---------- Dataset content

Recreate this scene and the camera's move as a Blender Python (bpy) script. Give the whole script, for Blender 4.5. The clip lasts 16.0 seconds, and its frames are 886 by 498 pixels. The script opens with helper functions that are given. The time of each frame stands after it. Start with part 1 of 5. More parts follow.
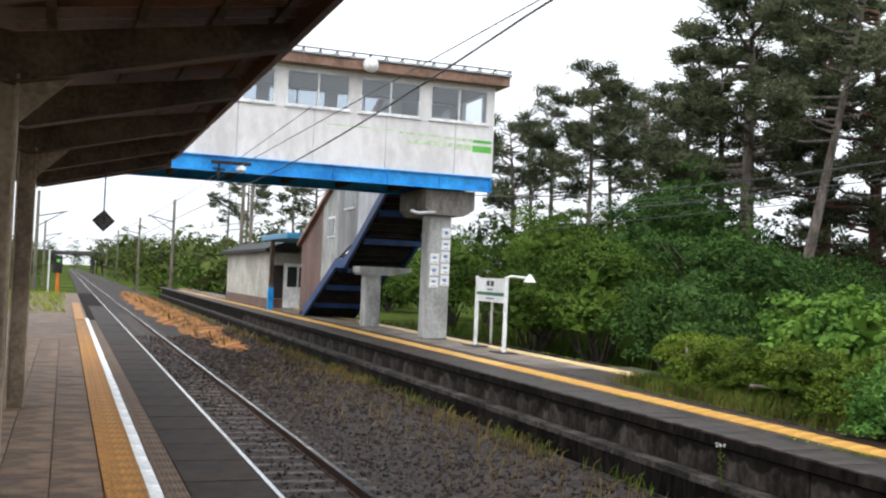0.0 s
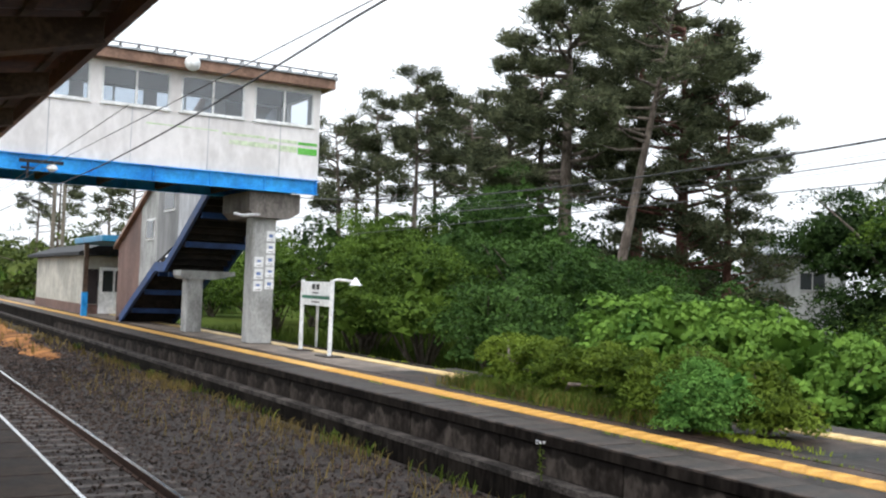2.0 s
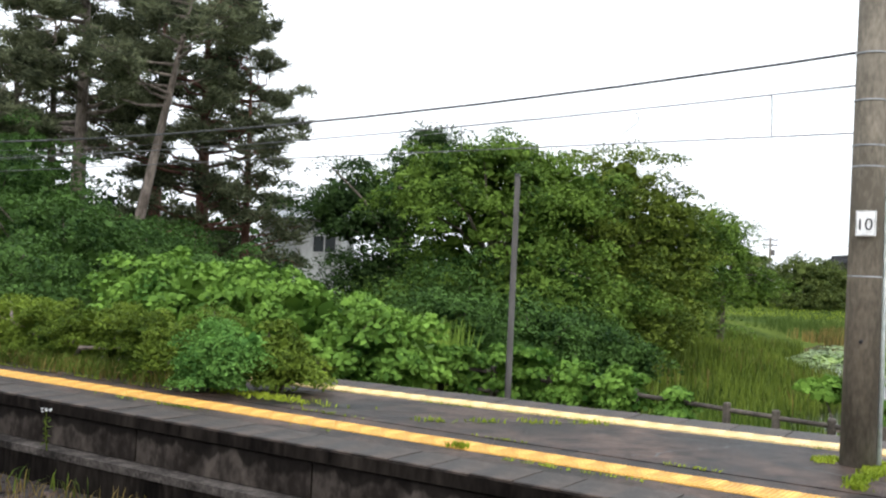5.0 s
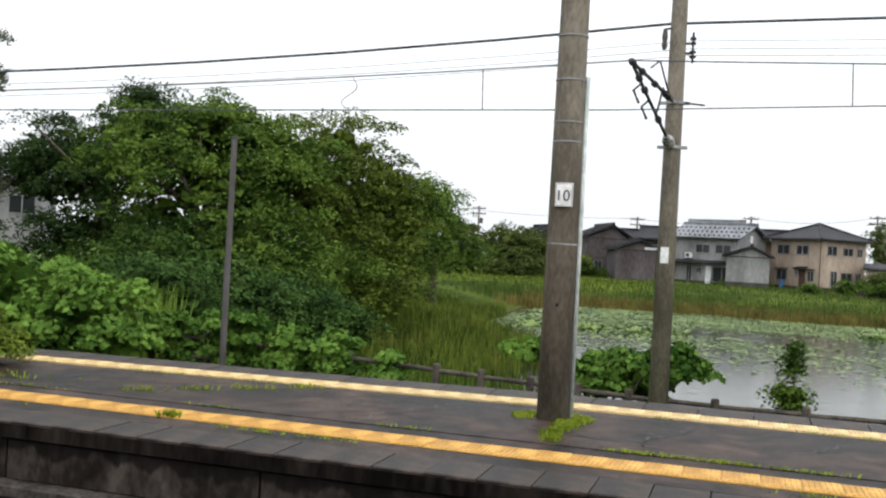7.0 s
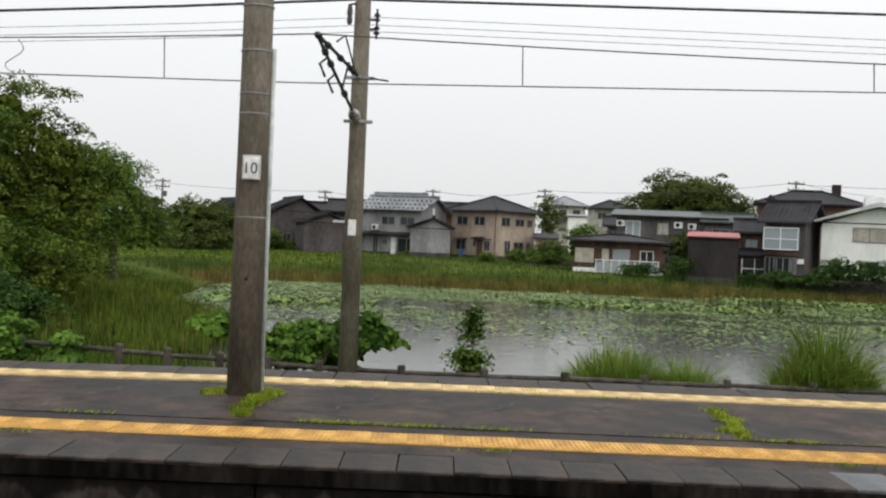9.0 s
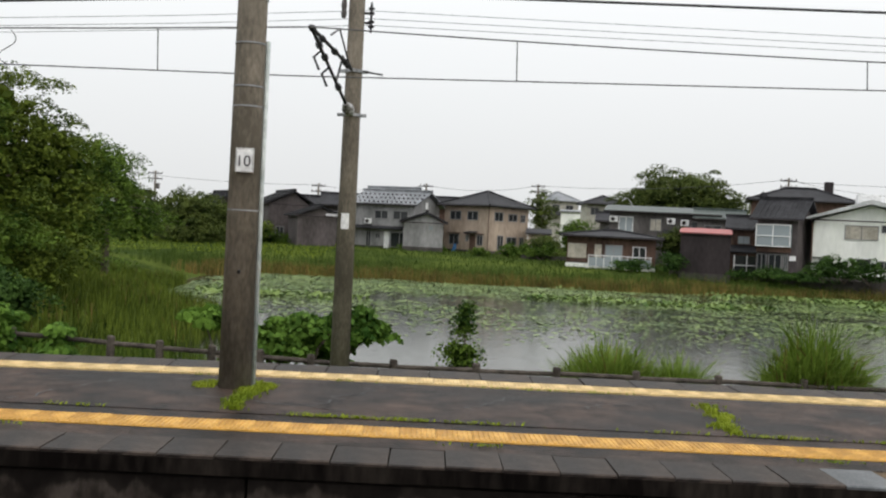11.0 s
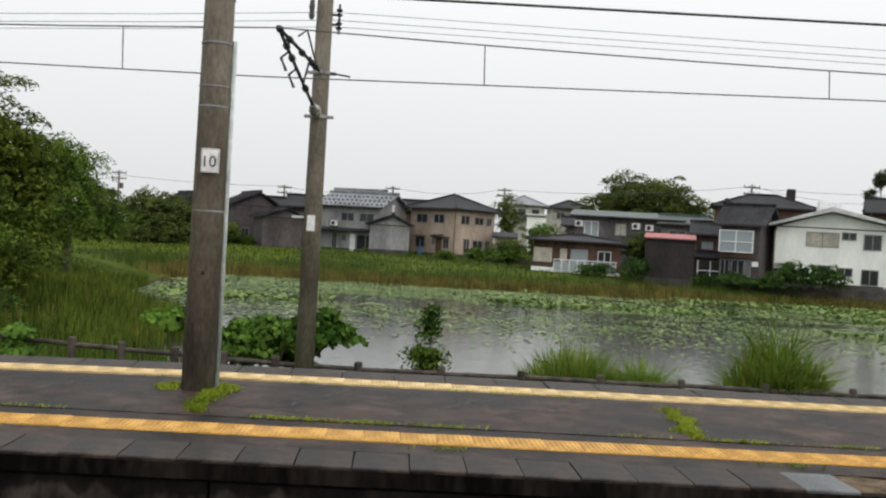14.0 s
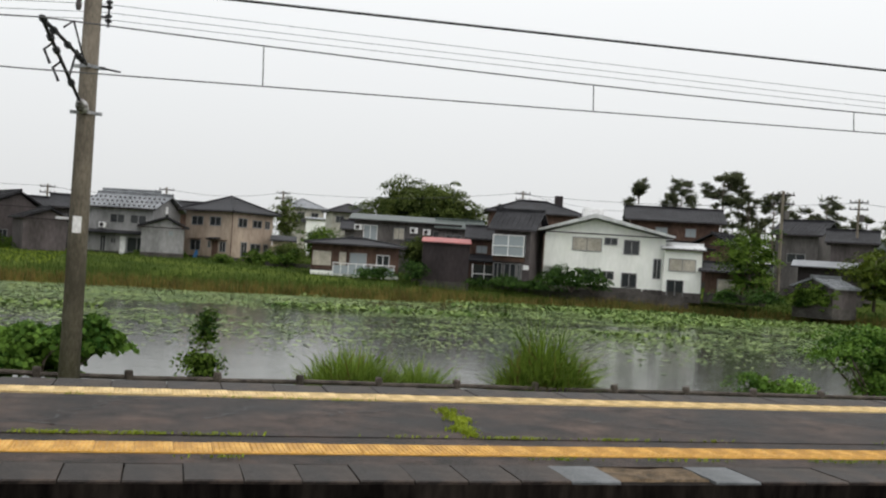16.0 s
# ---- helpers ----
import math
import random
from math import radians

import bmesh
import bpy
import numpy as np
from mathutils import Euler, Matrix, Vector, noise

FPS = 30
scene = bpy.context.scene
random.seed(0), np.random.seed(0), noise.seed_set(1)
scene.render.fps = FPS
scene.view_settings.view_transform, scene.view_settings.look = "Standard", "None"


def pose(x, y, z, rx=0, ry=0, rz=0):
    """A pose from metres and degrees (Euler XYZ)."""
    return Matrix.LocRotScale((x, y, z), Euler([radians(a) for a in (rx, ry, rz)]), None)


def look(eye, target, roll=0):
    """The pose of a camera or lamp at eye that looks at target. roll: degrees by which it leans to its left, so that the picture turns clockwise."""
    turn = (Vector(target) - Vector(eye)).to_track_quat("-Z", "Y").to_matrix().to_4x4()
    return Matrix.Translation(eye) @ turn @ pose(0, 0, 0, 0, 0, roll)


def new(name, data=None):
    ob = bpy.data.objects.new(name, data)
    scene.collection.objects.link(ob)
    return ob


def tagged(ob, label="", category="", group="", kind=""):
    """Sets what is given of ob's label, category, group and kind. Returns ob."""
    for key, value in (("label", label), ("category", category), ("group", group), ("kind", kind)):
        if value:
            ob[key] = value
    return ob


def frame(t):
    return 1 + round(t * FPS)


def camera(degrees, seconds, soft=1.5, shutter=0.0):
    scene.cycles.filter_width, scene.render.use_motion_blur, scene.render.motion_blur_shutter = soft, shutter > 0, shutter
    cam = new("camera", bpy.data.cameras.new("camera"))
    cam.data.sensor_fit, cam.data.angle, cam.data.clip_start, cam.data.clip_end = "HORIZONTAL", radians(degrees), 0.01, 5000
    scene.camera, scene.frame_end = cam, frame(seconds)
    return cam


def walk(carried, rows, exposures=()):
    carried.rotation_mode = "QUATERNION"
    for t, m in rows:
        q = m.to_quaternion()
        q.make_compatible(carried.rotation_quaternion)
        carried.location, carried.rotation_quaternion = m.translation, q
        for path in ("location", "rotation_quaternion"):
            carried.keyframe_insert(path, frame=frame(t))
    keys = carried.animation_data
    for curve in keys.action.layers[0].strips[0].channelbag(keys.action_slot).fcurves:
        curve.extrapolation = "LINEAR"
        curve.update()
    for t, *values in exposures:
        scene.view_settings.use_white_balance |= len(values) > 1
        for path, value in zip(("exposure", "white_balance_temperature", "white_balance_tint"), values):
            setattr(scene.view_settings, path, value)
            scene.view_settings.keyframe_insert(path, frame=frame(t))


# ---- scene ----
cam = camera(47.25, 16.0, 2.2, 0.0)
EYE = (0.0, 0.0, 1.65)
# seconds, heading (degrees to the right of the track), pitch, roll
TURNS = [
    (0.0, 20.41, 1.74, 2.49),
    (0.5, 26.00, 2.12, 2.80),
    (1.0, 28.34, 2.10, 3.02),
    (1.5, 29.41, 2.17, 3.30),
    (2.0, 30.23, 2.32, 2.16),
    (2.5, 34.80, 2.71, 1.41),
    (3.0, 40.20, 3.02, 1.92),
    (3.5, 46.63, 2.29, 2.62),
    (4.0, 52.10, 1.27, 3.24),
    (4.2, 53.96, 1.28, 3.08),
    (6.3, 62.12, 0.29, 2.89),
    (6.5, 64.81, 0.27, 2.89),
    (7.0, 72.98, 0.10, 3.22),
    (7.5, 82.41, 0.29, 2.45),
    (8.0, 88.04, -0.00, 2.07),
    (8.5, 89.69, -0.50, 2.21),
    (9.0, 90.50, -0.55, 2.51),
    (11.5, 91.00, -0.93, 2.93),
    (12.0, 91.27, -1.00, 2.90),
    (12.5, 91.45, -0.81, 3.16),
    (13.0, 91.58, -0.32, 3.06),
    (13.5, 92.04, -0.34, 3.18),
    (14.0, 92.82, -0.57, 3.45),
    (14.5, 93.03, -0.73, 3.11),
    (15.0, 93.51, -0.59, 3.00),
    (15.5, 98.31, -0.21, 2.84),
    (16.0, 105.23, 0.40, 3.62),
]


def aim(heading, pitch, roll):
    a, p = radians(heading), radians(pitch)
    ahead = Vector((math.sin(a) * math.cos(p), math.cos(a) * math.cos(p), math.sin(p)))
    return look(EYE, Vector(EYE) + ahead * 10, roll)


walk(cam, [(t, aim(h, p, r)) for t, h, p, r in TURNS],
     exposures=[(0.0, 0.5, 6150, 10), (2.0, 0.55, 6150, 10), (3.0, 0.75, 6150, 10), (4.2, 0.9, 6150, 10), (6.5, 0.5, 6150, 10), (7.0, 0.3, 6300, 10), (7.5, -0.13, 6500, 10),
                (8.0, -0.25, 6500, 10), (8.6, -0.05, 6500, 10), (9.2, -0.05, 6500, 10), (13.0, -0.07, 6500, 10), (16.0, -0.12, 6500, 10)])

# ---- world and sun: an overcast, rainy day ----
world = bpy.data.worlds.new("overcast")
scene.world = world
world.use_nodes = True
wn, wl = world.node_tree.nodes, world.node_tree.links
wn.clear()
sky = wn.new("ShaderNodeTexSky")
sky.sky_type, sky.sun_disc = "NISHITA", False
sky.sun_elevation, sky.sun_rotation = radians(40), radians(230)
sky.dust_density = 6.0
dim = wn.new("ShaderNodeMix")
dim.data_type = "RGBA"
dim.inputs["Factor"].default_value = 0.93
dim.inputs["B"].default_value = (8.6, 8.75, 8.8, 1)
# an overcast dome: twice as bright overhead as at the horizon
wtc, wsep, wrise, wdome = wn.new("ShaderNodeTexCoord"), wn.new("ShaderNodeSeparateXYZ"), wn.new("ShaderNodeMapRange"), wn.new("ShaderNodeMix")
wl.new(wtc.outputs["Generated"], wsep.inputs[0])
wl.new(wsep.outputs["Z"], wrise.inputs[0])
wrise.inputs["To Min"].default_value, wrise.inputs["To Max"].default_value = 0.97, 2.15
wdome.data_type, wdome.blend_type = "RGBA", "MULTIPLY"
wdome.inputs["Factor"].default_value = 1.0
bg = wn.new("ShaderNodeBackground")
bg.inputs["Strength"].default_value = 0.1
wout = wn.new("ShaderNodeOutputWorld")
wl.new(sky.outputs[0], dim.inputs["A"])
wl.new(dim.outputs["Result"], wdome.inputs["A"])
wl.new(wrise.outputs[0], wdome.inputs["B"])
wl.new(wdome.outputs["Result"], bg.inputs["Color"])
wl.new(bg.outputs[0], wout.inputs["Surface"])
sun = new("sun", bpy.data.lights.new("sun", "SUN"))
sun.data.energy, sun.data.angle, sun.data.color = 0.6, radians(40), (1.0, 0.95, 0.87)
sun.matrix_world = look((-24, -11, 34), (0, 0, 0))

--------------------

§ **Exercise aim**
Reproduce the listing exactly. Leave its pictures out.

§ **Solved problem**
Recreate this scene and the camera's move as a Blender Python (bpy) script. Give the whole script, for Blender 4.5. The clip lasts 16.0 seconds, and its frames are 886 by 498 pixels. The script opens with helper functions that are given. The time of each frame stands after it. Start with part 1 of 5. More parts follow.
0.0 s
2.0 s
5.0 s
7.0 s
9.0 s
11.0 s
14.0 s
16.0 s
# ---- helpers ----
import math
import random
from math import radians

import bmesh
import bpy
import numpy as np
from mathutils import Euler, Matrix, Vector, noise

FPS = 30
scene = bpy.context.scene
random.seed(0), np.random.seed(0), noise.seed_set(1)
scene.render.fps = FPS
scene.view_settings.view_transform, scene.view_settings.look = "Standard", "None"


def pose(x, y, z, rx=0, ry=0, rz=0):
    """A pose from metres and degrees (Euler XYZ)."""
    return Matrix.LocRotScale((x, y, z), Euler([radians(a) for a in (rx, ry, rz)]), None)


def look(eye, target, roll=0):
    """The pose of a camera or lamp at eye that looks at target. roll: degrees by which it leans to its left, so that the picture turns clockwise."""
    turn = (Vector(target) - Vector(eye)).to_track_quat("-Z", "Y").to_matrix().to_4x4()
    return Matrix.Translation(eye) @ turn @ pose(0, 0, 0, 0, 0, roll)


def new(name, data=None):
    ob = bpy.data.objects.new(name, data)
    scene.collection.objects.link(ob)
    return ob


def tagged(ob, label="", category="", group="", kind=""):
    """Sets what is given of ob's label, category, group and kind. Returns ob."""
    for key, value in (("label", label), ("category", category), ("group", group), ("kind", kind)):
        if value:
            ob[key] = value
    return ob


def frame(t):
    return 1 + round(t * FPS)


def camera(degrees, seconds, soft=1.5, shutter=0.0):
    scene.cycles.filter_width, scene.render.use_motion_blur, scene.render.motion_blur_shutter = soft, shutter > 0, shutter
    cam = new("camera", bpy.data.cameras.new("camera"))
    cam.data.sensor_fit, cam.data.angle, cam.data.clip_start, cam.data.clip_end = "HORIZONTAL", radians(degrees), 0.01, 5000
    scene.camera, scene.frame_end = cam, frame(seconds)
    return cam


def walk(carried, rows, exposures=()):
    carried.rotation_mode = "QUATERNION"
    for t, m in rows:
        q = m.to_quaternion()
        q.make_compatible(carried.rotation_quaternion)
        carried.location, carried.rotation_quaternion = m.translation, q
        for path in ("location", "rotation_quaternion"):
            carried.keyframe_insert(path, frame=frame(t))
    keys = carried.animation_data
    for curve in keys.action.layers[0].strips[0].channelbag(keys.action_slot).fcurves:
        curve.extrapolation = "LINEAR"
        curve.update()
    for t, *values in exposures:
        scene.view_settings.use_white_balance |= len(values) > 1
        for path, value in zip(("exposure", "white_balance_temperature", "white_balance_tint"), values):
            setattr(scene.view_settings, path, value)
            scene.view_settings.keyframe_insert(path, frame=frame(t))


# ---- scene ----
cam = camera(47.25, 16.0, 2.2, 0.0)
EYE = (0.0, 0.0, 1.65)
# seconds, heading (degrees to the right of the track), pitch, roll
TURNS = [
    (0.0, 20.41, 1.74, 2.49),
    (0.5, 26.00, 2.12, 2.80),
    (1.0, 28.34, 2.10, 3.02),
    (1.5, 29.41, 2.17, 3.30),
    (2.0, 30.23, 2.32, 2.16),
    (2.5, 34.80, 2.71, 1.41),
    (3.0, 40.20, 3.02, 1.92),
    (3.5, 46.63, 2.29, 2.62),
    (4.0, 52.10, 1.27, 3.24),
    (4.2, 53.96, 1.28, 3.08),
    (6.3, 62.12, 0.29, 2.89),
    (6.5, 64.81, 0.27, 2.89),
    (7.0, 72.98, 0.10, 3.22),
    (7.5, 82.41, 0.29, 2.45),
    (8.0, 88.04, -0.00, 2.07),
    (8.5, 89.69, -0.50, 2.21),
    (9.0, 90.50, -0.55, 2.51),
    (11.5, 91.00, -0.93, 2.93),
    (12.0, 91.27, -1.00, 2.90),
    (12.5, 91.45, -0.81, 3.16),
    (13.0, 91.58, -0.32, 3.06),
    (13.5, 92.04, -0.34, 3.18),
    (14.0, 92.82, -0.57, 3.45),
    (14.5, 93.03, -0.73, 3.11),
    (15.0, 93.51, -0.59, 3.00),
    (15.5, 98.31, -0.21, 2.84),
    (16.0, 105.23, 0.40, 3.62),
]


def aim(heading, pitch, roll):
    a, p = radians(heading), radians(pitch)
    ahead = Vector((math.sin(a) * math.cos(p), math.cos(a) * math.cos(p), math.sin(p)))
    return look(EYE, Vector(EYE) + ahead * 10, roll)


walk(cam, [(t, aim(h, p, r)) for t, h, p, r in TURNS],
     exposures=[(0.0, 0.5, 6150, 10), (2.0, 0.55, 6150, 10), (3.0, 0.75, 6150, 10), (4.2, 0.9, 6150, 10), (6.5, 0.5, 6150, 10), (7.0, 0.3, 6300, 10), (7.5, -0.13, 6500, 10),
                (8.0, -0.25, 6500, 10), (8.6, -0.05, 6500, 10), (9.2, -0.05, 6500, 10), (13.0, -0.07, 6500, 10), (16.0, -0.12, 6500, 10)])

# ---- world and sun: an overcast, rainy day ----
world = bpy.data.worlds.new("overcast")
scene.world = world
world.use_nodes = True
wn, wl = world.node_tree.nodes, world.node_tree.links
wn.clear()
sky = wn.new("ShaderNodeTexSky")
sky.sky_type, sky.sun_disc = "NISHITA", False
sky.sun_elevation, sky.sun_rotation = radians(40), radians(230)
sky.dust_density = 6.0
dim = wn.new("ShaderNodeMix")
dim.data_type = "RGBA"
dim.inputs["Factor"].default_value = 0.93
dim.inputs["B"].default_value = (8.6, 8.75, 8.8, 1)
# an overcast dome: twice as bright overhead as at the horizon
wtc, wsep, wrise, wdome = wn.new("ShaderNodeTexCoord"), wn.new("ShaderNodeSeparateXYZ"), wn.new("ShaderNodeMapRange"), wn.new("ShaderNodeMix")
wl.new(wtc.outputs["Generated"], wsep.inputs[0])
wl.new(wsep.outputs["Z"], wrise.inputs[0])
wrise.inputs["To Min"].default_value, wrise.inputs["To Max"].default_value = 0.97, 2.15
wdome.data_type, wdome.blend_type = "RGBA", "MULTIPLY"
wdome.inputs["Factor"].default_value = 1.0
bg = wn.new("ShaderNodeBackground")
bg.inputs["Strength"].default_value = 0.1
wout = wn.new("ShaderNodeOutputWorld")
wl.new(sky.outputs[0], dim.inputs["A"])
wl.new(dim.outputs["Result"], wdome.inputs["A"])
wl.new(wrise.outputs[0], wdome.inputs["B"])
wl.new(wdome.outputs["Result"], bg.inputs["Color"])
wl.new(bg.outputs[0], wout.inputs["Surface"])
sun = new("sun", bpy.data.lights.new("sun", "SUN"))
sun.data.energy, sun.data.angle, sun.data.color = 0.6, radians(40), (1.0, 0.95, 0.87)
sun.matrix_world = look((-24, -11, 34), (0, 0, 0))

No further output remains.